The Space We Share

I recently discovered that from 1883 until his death in 1905, a man named John Milton Hay owned the land we recently purchased and now live on, as well as the hundreds of acres surrounding us. We live in the upper portion of a mountain community called Crystal Park, right beside Pikes Peak and just above the quaint Colorado town of Manitou Springs. Upon hearing about Hay and his experiences in this area, I sought out and purchased several books written about his life, as well as a couple pieces of his own work. I wanted to discover all that I could about a man who lived so long ago and yet with whom I’ve shared something so remarkable.

It turns out that Hay was a fascinating man – a statesman, an author, and a poet. As a close friend and personal secretary of Abraham Lincoln, he was with him when he was shot at Ford’s Theatre, and was by his side when he died. Following Lincoln’s death, he spent several years abroad as a diplomat in Europe, mainly in Madrid. He worked for a time at the New-York Tribune and, in 1870, Hay left diplomatic service to write. He spent summer after summer in upper Crystal Park gaining inspiration and writing prolifically. He co-authored a ten-volume biography of Lincoln with his close friend, John Nicolay, and created much of his recorded poetry here. He returned to politics when appointed Secretary of State by President McKinley and continued in office under Theodore Roosevelt following McKinley’s assassination. Hay died in office in 1905.

On September 9th, 1883, in a letter to friend, W.D. Howells, Hay wrote about his first experience on this land…

“Nicolay and I are in camp in a most beautiful and rugged eyrie 9000 feet high, sometimes called Crystal Park, not far from Manitou Springs. If you were here – and someday you will come –I am looking for a place to build a hut, which I hope you will share with me. The bigness of the beauty of this place is something I am not able to describe and shall not try.”
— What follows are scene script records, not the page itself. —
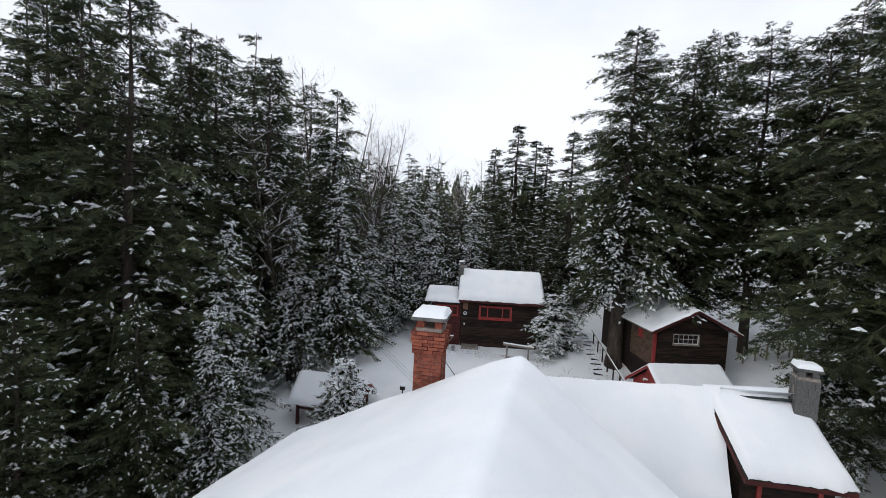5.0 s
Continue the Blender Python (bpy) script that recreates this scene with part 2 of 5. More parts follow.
# ---- ground ----
def land(x, y):
    """The height of the ground."""
    front = -0.70 + 0.55 * smooth_step(3.0, -5.0, x) * smooth_step(-3.5, 0.3, y)
    front += -0.25 * smooth_step(-4.0, -9.0, y)
    yard = 1.02 + 0.022 * (y - 16)
    z = front + (yard - front) * smooth_step(3.0, 15.0, y)
    z -= 0.45 * smooth_step(-6.5, -10.0, x) * smooth_step(17.0, 12.0, y) * smooth_step(3.0, 8.0, y)
    z += 0.75 * smooth_step(17.5, 23.5, y) * smooth_step(-3.5, -1.0, x)
    z += 4.0 * smooth_step(27.0, 95.0, y) + 2.0 * smooth_step(9.0, 40.0, x)
    lake = smooth_step(-9.0, -15.0, x) * smooth_step(3.5, -2.0, y + 0.25 * (x + 12))
    lake = max(lake, smooth_step(-9.0, -16.0, y + 0.1 * x))
    z -= 2.6 * lake
    z += 14.0 * smooth_step(-85.0, -150.0, x) + 14.0 * smooth_step(-110.0, -180.0, y)
    return z


def ground_height(x, y):
    return land(x, y) + 0.05 * fbm(x, y, 0.5) + 0.018 * fbm(x, y, 2.2, 3.0)


def sheet():
    xs = sorted(set([-900, -600, -400, -250, -160, -110] + [-80 + 5 * i for i in range(9)] + [-36 + 1.5 * i for i in range(10)] + [-21 + 0.3 * i for i in range(104)] + [10.5 + 1.5 * i for i in range(14)] + [35, 50, 80, 130, 250, 500, 900]))
    ys = sorted(set([-900, -400, -200, -100, -60, -40, -28, -20, -15] + [-12 + 0.3 * i for i in range(135)] + [29 + 1.5 * i for i in range(20)] + [62, 75, 95, 130, 200, 400, 900]))
    g = Geo()
    for y in ys:
        for x in xs:
            far = max(abs(x), abs(y)) > 90
            g.v.append((x, y, (land(x, y) if far else ground_height(x, y))))
    nx = len(xs)
    for j in range(len(ys) - 1):
        for i in range(nx - 1):
            a = j * nx + i
            g.f.append((a, a + 1, a + nx + 1, a + nx))
            g.m.append(0)
    return g


solid("ground", sheet(), GROUND, "snow-covered ground of the clearing and wood", "ground", "structure", smooth=True)
water = Geo()
water.add([(-300, -300, -2.55), (60, -300, -2.55), (60, 12, -2.45), (-300, 12, -2.45)], [(0, 1, 2, 3)])
solid("water", water, WATER, "grey open lake water beside the wooded bank", "water", "structure")


# ---- the lodge: sizes ----
RX, RZ, EX0, EX1 = -0.45, 6.19, -5.20, 4.35     # ridge, left and right eaves of the main roof
SL = 0.555
SR_ = 0.625
RXB, RZB, RYB = -0.90, 6.02, 4.9      # rear end of the ridge
FY, GY, BY = 0.39, 1.0, 5.7                     # barge, gable wall, rear gable
RAIL, BEAM, FLOOR = 1.33, 2.90, 1.06
POSTS = (-5.55, -4.38, -2.16, 0.06, 1.69, 3.75, 5.6)
lodge = thing("lodge", "dark shingled lakeside lodge with red trim and snowy roof", "house")


def main_z(x):
    return RZ - (SL if x < RX else SR_) * abs(x - RX)


# gable wall, with openings for three windows
WINS = ((-3.10, -2.20, 3.635, 4.377), (-0.94, -0.06, 3.64, 4.38), (1.04, 1.65, 3.66, 4.34))


def wall_with_holes(x0, x1, z0, top, holes, y0, y1, step=0.25):
    """An upright wall along x whose upper edge follows top(x), with rectangular holes."""
    g = Geo()
    xs = sorted(set([x0, x1] + [RX] * (x0 < RX < x1) + [h[i] for h in holes for i in (0, 1)] + list(np.arange(x0, x1, step))))
    for a, b in zip(xs, xs[1:]):
        if b - a < 1e-4:
            continue
        spans = [(z0, None)]
        for h in holes:
            if a >= h[0] - 1e-4 and b <= h[1] + 1e-4:
                spans = [(z0, h[2]), (h[3], None)]
        for lo, hi in spans:
            za, zb = (top(a), top(b)) if hi is None else (hi, hi)
            if min(za, zb) - lo < 0.02:
                continue
            g.add([(a, y0, lo), (b, y0, lo), (b, y0, zb), (a, y0, za), (a, y1, lo), (b, y1, lo), (b, y1, zb), (a, y1, za)],
                  [(0, 1, 2, 3), (7, 6, 5, 4), (0, 4, 5, 1), (3, 2, 6, 7), (0, 3, 7, 4), (1, 5, 6, 2)])
    return g


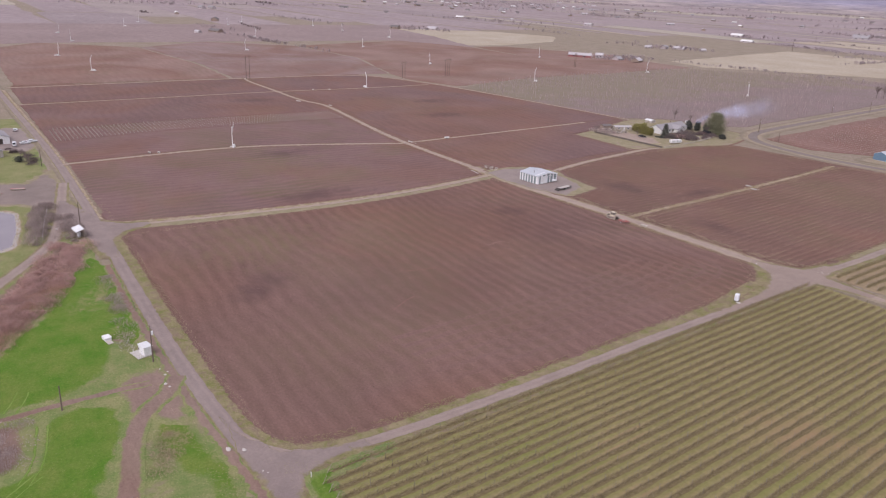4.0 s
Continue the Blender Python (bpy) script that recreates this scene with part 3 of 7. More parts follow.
ground_patch("verge", [(95, 2.6), (102, 0.2), (106.6, -3.4), (110, -9), (112.6, -19), (115.5, -33), (117, -50), (119.6, -75), (123, -72), (121.5, -48), (121, -20), (118, -6), (113, 1), (105, 6), (97, 5.5)], 0.083, M_VERGE,
             "grassy corner between field and lanes", "grass", 0.8, 0.5, 76, 2.6)
JUNCTION = [(99, 7.2), (101, 3.6), (108, 1), (112.5, -4), (116, -12), (118.2, -20), (119.1, -30), (119.4, -40), (122.9, -40), (122.9, -20), (122.4, -8), (122.7, 6), (136, 10.5), (136, 14.5), (121, 15), (118.5, 26), (113.4, 26), (112, 14.5), (104, 9.4)]
ground_patch("road", JUNCTION, 0.12, M_JUNC, "worn paved junction of farm lanes", "road", 0.7, 0.35, 77, 1.8, ((BARN, 1.7), (NEAR, 1.35), (DRIVE, 1.3)))
ground_patch("yard_grass", [(-37, -4), (-38, 10), (-33, 22), (-22, 29), (-12, 25.6), (0, 24.6), (11, 24), (14, 11), (15.8, 3.4), (10, -1), (-10, -2)], 0.112, M_YARD,
             "thin weedy grass at the edge of the barn yard", "grass", 0.9, 0.5, 79)
ground_patch("gravel_pad", [(-33, -6), (-36, 6), (-33, 16), (-22, 23.6), (-12, 23.4), (0, 21.6), (6, 18.5), (10, 10), (14, 2.5), (0, -4), (-18, -7)],
             0.118, M_GRAVEL, "grey gravel yard around the barn", "ground", 0.8, 0.7, 78)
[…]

 Following that trip, Hay purchased most of the land in the upper park and did indeed build a small cabin exactly a half a mile from our home. As quiet and serene as our experience here has been, with a distant neighbor or two spotting adjacent mountainsides, I can only imagine what it must have been like to be alone with all of this beauty and your thoughts. It has been surreal, inspiring, and fantastic to find and read words written by a man who so long ago lived where I live, saw what I see, and was gifted the same calm and contentment I have received from this landscape.

Each of us knows that the spaces we inhabit in this world were once inhabited by others – and even then, others before them. This reality is often hard to recognize, discern, and let comfort us as ours is a time when the landscapes so many of us exist within are products of man and not nature, and are commercial rather than organic. To know then- so specifically – about a man with whom I share the experience of this alluring place – a man who lived over one hundred years ago – has been a profound and humbling privilege. We have spent pieces of our lives in the same mountainous wood and it has been to each of us a muse and a sanctuary and somehow because of this, I feel connected to him.

And so… to John Milton Hay, wherever you are, I think of you often while on my walks and I imagine you having trodden where I tread. I wonder if this place gave you strength for the struggles in your life in the way it does for me in mine, and if a tear ever came to your eye for the overwhelming gratefulness you had to be able to exist for a brief time here. And thank you. Thank you for reaching through years and years with your pen and your words to intersect with me, and to remind me how precious are the moments I have here.